I’m currently twenty-three hours into a forty-seven hour trip on Amtrak’s Empire Builder train, a journey which travels more than halfway across the US, from Seattle to Chicago. As I write this, the train is hurtling across Montana’s northern plains between Malta and Glasgow. To the north, it’s dead flat as far as the eye can see; to the south, there are hills in the distance, but they are mostly insignificant.

This is a distinct change from earlier in the day, as the train weaved its way through the Rocky Mountains, so high in altitude that even the tracks were covered in snow.

This is farming country – the landscape is occasionally interrupted by farmhouses, barns, grain silos and graveyards of rusted-out agricultural machinery. I haven’t seen a car on the road that runs beside the railway line for about half an hour, and I can’t recall the last place where my mobile broadband device had a signal.

Not wanting to shell out $400 or more for a sleeper, I’ve chosen coach class, which effectively means being unable to lie down and stretch out for two nights in a row. The seats in couch class do have the ability to recline quite a way, and have a decent legrest that pops up, but it’s still not quite the same as having a bed to stretch out on. I’m fortunate that the train is more than half-empty and I have staked a claim on both my seats; this let me lie across both of them during the previous night and get around eight hours of – frequently interrupted – sleep. Not ideal, but considerably better than a bus.
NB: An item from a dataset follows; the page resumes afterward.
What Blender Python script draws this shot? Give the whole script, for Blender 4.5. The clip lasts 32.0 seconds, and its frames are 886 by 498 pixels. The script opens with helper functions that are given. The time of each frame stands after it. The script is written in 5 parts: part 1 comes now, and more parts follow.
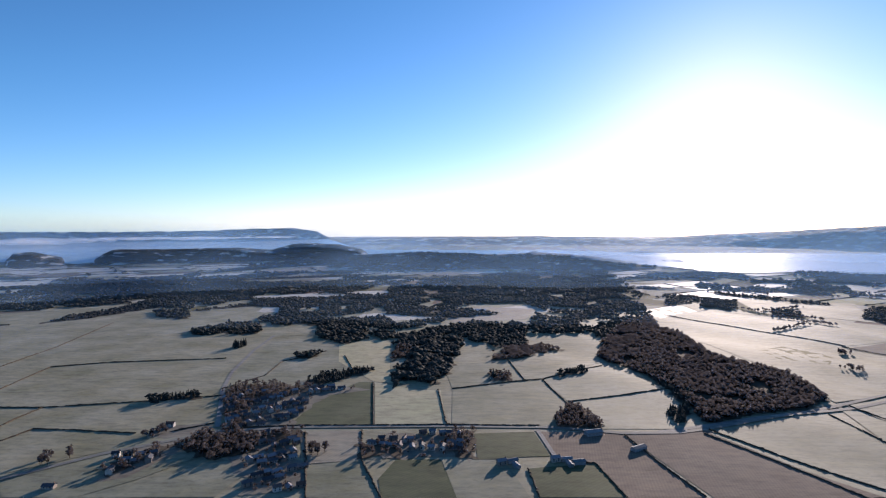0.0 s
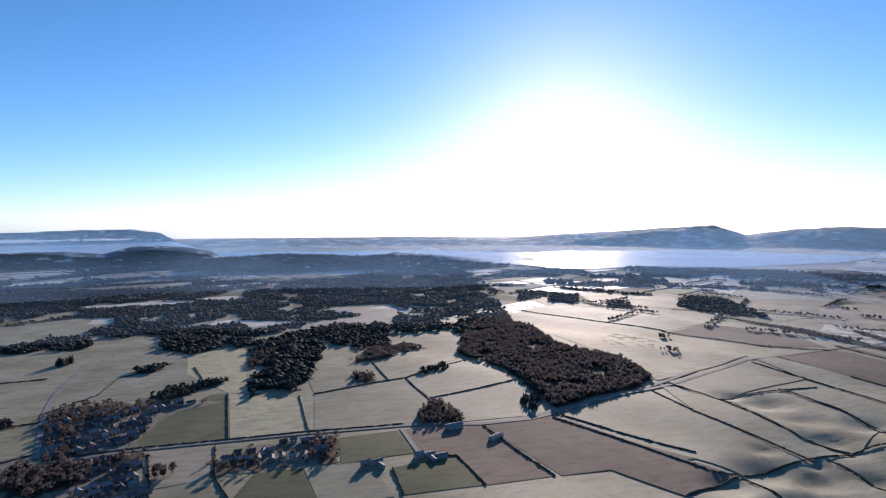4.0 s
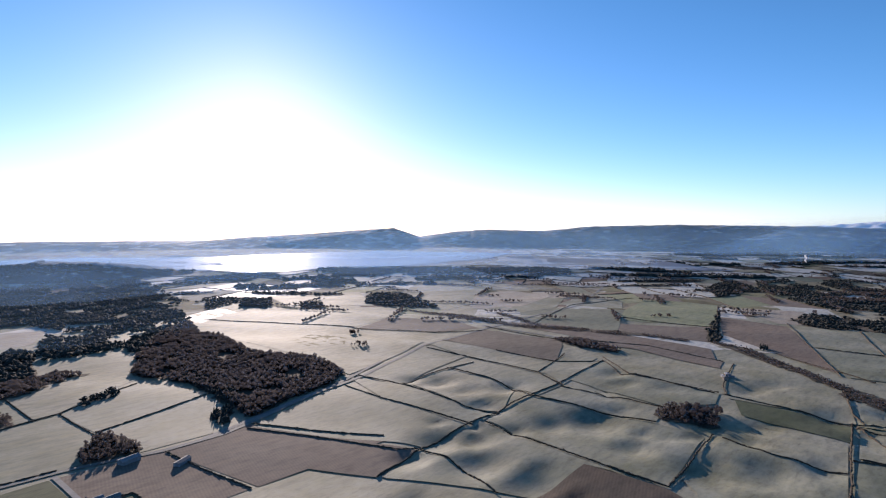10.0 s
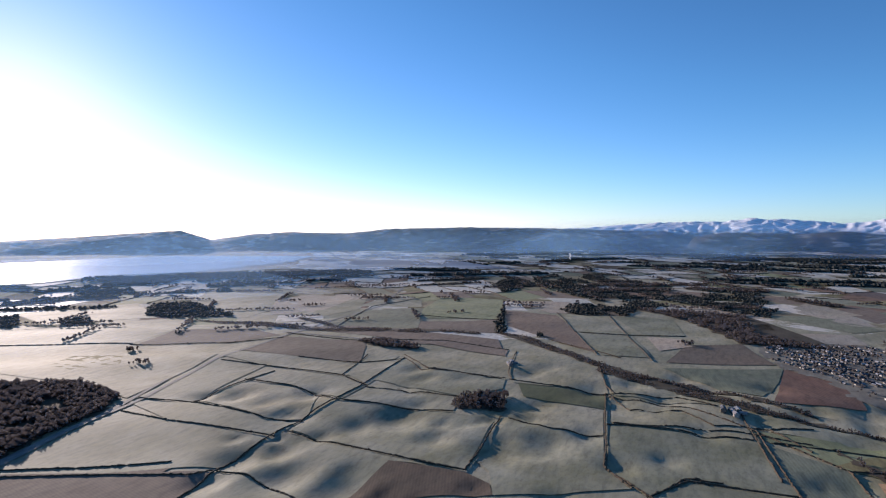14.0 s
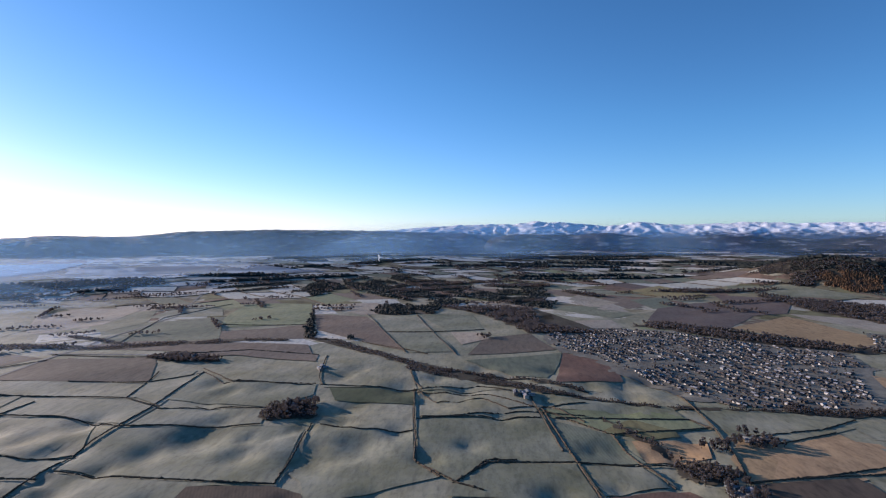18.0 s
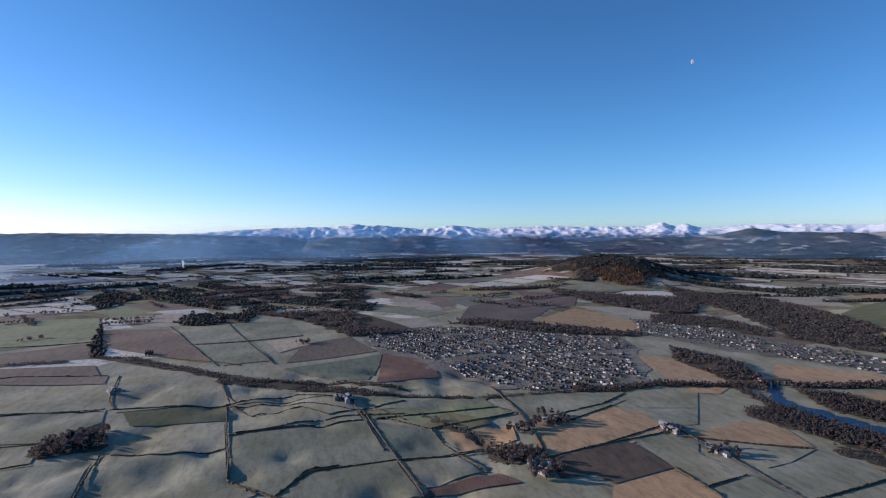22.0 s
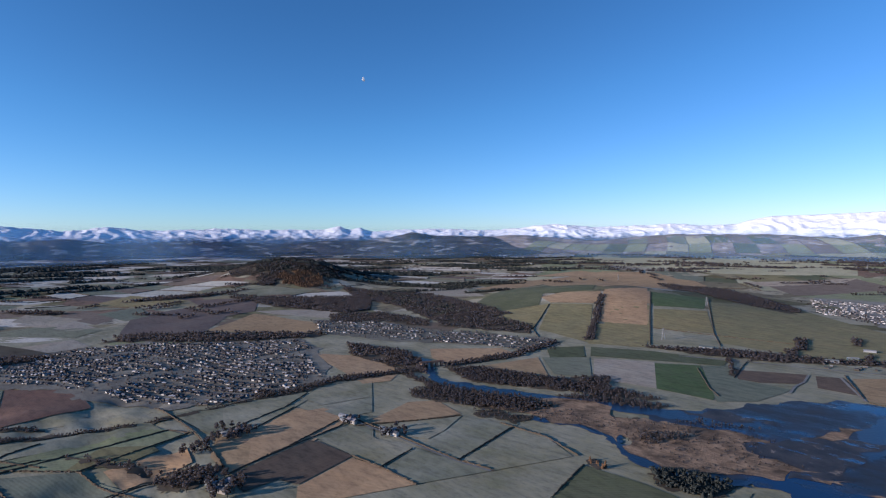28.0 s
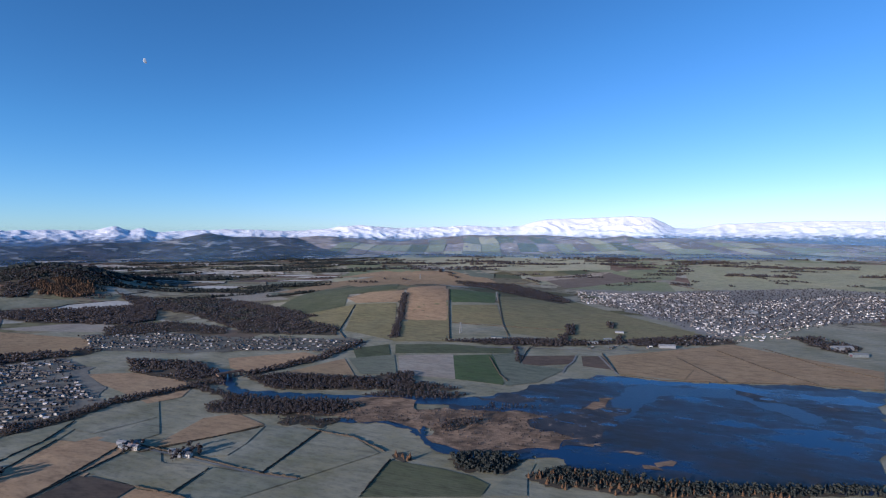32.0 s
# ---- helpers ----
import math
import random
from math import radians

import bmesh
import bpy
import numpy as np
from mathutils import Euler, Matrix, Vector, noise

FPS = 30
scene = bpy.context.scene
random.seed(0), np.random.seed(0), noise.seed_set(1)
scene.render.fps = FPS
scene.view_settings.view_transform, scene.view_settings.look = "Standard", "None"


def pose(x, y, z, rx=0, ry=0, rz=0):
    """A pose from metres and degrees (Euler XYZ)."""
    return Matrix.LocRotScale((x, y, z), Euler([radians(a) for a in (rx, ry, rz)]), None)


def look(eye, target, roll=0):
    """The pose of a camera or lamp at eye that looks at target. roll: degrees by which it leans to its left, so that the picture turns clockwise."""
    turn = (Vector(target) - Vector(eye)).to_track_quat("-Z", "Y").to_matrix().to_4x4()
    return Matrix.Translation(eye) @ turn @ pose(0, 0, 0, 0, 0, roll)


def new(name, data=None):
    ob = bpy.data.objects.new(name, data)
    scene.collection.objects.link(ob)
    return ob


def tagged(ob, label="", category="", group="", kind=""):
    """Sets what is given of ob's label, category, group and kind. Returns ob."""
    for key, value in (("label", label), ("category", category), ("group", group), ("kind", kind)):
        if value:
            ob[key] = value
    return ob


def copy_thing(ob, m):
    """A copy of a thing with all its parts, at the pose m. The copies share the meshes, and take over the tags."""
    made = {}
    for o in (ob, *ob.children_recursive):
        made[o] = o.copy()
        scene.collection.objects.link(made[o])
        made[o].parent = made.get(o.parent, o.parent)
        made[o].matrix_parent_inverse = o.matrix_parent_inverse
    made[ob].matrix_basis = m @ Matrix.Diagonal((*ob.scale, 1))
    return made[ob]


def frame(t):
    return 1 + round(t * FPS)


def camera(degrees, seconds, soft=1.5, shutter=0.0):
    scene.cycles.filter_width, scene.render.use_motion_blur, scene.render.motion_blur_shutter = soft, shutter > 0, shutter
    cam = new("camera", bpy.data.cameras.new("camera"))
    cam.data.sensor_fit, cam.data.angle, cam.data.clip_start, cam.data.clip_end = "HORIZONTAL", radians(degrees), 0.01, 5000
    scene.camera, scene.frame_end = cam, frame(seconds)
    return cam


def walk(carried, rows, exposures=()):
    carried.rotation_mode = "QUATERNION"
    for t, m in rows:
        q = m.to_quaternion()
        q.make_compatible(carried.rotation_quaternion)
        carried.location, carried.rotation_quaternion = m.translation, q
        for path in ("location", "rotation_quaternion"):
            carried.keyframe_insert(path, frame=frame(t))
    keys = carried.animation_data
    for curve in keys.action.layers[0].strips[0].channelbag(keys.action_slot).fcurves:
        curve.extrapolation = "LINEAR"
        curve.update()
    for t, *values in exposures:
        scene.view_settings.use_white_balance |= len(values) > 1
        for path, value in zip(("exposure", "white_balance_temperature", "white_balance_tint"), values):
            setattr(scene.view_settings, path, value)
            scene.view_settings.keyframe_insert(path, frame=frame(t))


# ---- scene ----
cam = camera(78.0, 32.0, soft=1.2)
EYE = 240.0
PATH = [
    (0, 0.097, -2.420, 0.114), (0.5, -1.505, -2.419, 0.152), (1, -3.224, -2.417, 0.220), (1.5, -4.995, -2.442, 0.276),
    (2, -6.807, -2.414, 0.210), (2.5, -8.633, -2.408, 0.222), (4.5, -16.488, -2.365, 0.231), (5, -18.903, -2.354, 0.296),
    (5.5, -21.426, -2.318, 0.218), (6, -24.116, -2.328, 0.197), (6.5, -26.895, -2.305, 0.225), (7, -29.585, -2.303, 0.199),
    (7.5, -32.155, -2.286, 0.233), (8, -34.568, -2.265, 0.221), (8.5, -37.236, -2.262, 0.224), (9, -39.977, -2.243, 0.219),
    (9.5, -42.863, -2.218, 0.143), (10, -45.726, -2.194, 0.156), (10.5, -48.433, -2.153, 0.150), (11, -50.924, -2.129, 0.132),
    (11.5, -53.419, -2.111, 0.180), (12, -56.040, -2.094, 0.187), (12.5, -58.706, -2.087, 0.160), (13, -61.242, -2.053, 0.174),
    (13.5, -63.793, -2.039, 0.190), (14, -66.216, -2.013, 0.247), (14.5, -68.828, -1.982, 0.193), (16.5, -78.721, -1.955, 0.418),
    (17, -81.071, -1.926, 0.412), (17.5, -83.527, -1.904, 0.390), (18, -85.993, -1.880, 0.390), (18.5, -88.346, -1.852, 0.434),
    (19, -90.583, -1.818, 0.447), (19.5, -92.766, -1.803, 0.403), (20, -95.005, -1.793, 0.388), (20.5, -97.397, -1.783, 0.449),
    (21, -99.848, -1.752, 0.437), (21.5, -102.294, -1.717, 0.479), (22, -104.748, -1.701, 0.458), (22.5, -107.337, -1.680, 0.445),
    (23, -110.033, -1.671, 0.498), (23.5, -112.711, -1.655, 0.405), (24, -115.322, -1.648, 0.376), (24.5, -117.764, -1.640, 0.357),
    (25, -120.381, -1.618, 0.350), (25.5, -123.248, -1.590, 0.406), (27.5, -134.535, -1.563, 0.306), (28, -137.313, -1.562, 0.271),
    (28.5, -140.034, -1.550, 0.245), (29, -142.643, -1.545, 0.228), (29.5, -145.216, -1.538, 0.198), (30, -147.816, -1.521, 0.258),
    (30.5, -150.413, -1.517, 0.211), (31, -152.921, -1.516, 0.236), (31.5, -155.254, -1.526, 0.263), (32, -157.491, -1.550, 0.258),
]
EXPOSURES = [(0.0, 0.58, 6150, 22), (13.0, 0.57, 6150, 22), (20.0, 0.52, 5950, 22), (25.0, 0.49, 5850, 22), (32.0, 0.44, 5550, 20)]
walk(cam, [(t, pose(0, 0, EYE, 90 + pitch, roll, yaw)) for t, yaw, pitch, roll in PATH], EXPOSURES)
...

The entire journey costs $153; possibly less if booked in advance – but, strangely, at least $100 more if broken in the middle for a night. As you might imagine, I’ve decided not to go with that option, and thus am in it for the long haul.

Naturally, there’s not a lot to do, other than look at the scenery or eat in the cafe, so bring a lot of reading material or a laptop if you’re inclined to get bored easily. My carriage had power points at each seat, but other Amtrak trains I’ve been on haven’t always had this, so be prepared to charge your electronic equipment up in the toilets.

The dining car is available during breakfast and lunch, but must be reserved for dinner; the cafe is open during daylight hours, although strangely the attendant takes a break smack bang in the middle of breakfast time.

The train’s air conditioning seems to run permanently, and it can get cold in the middle of the night, so I recommend either bringing a blanket, or wear as much layered clothing as you can. I’d also recommend a facemask, if you’re sensitive to light when trying to sleep, because it’s never completely dark inside the train.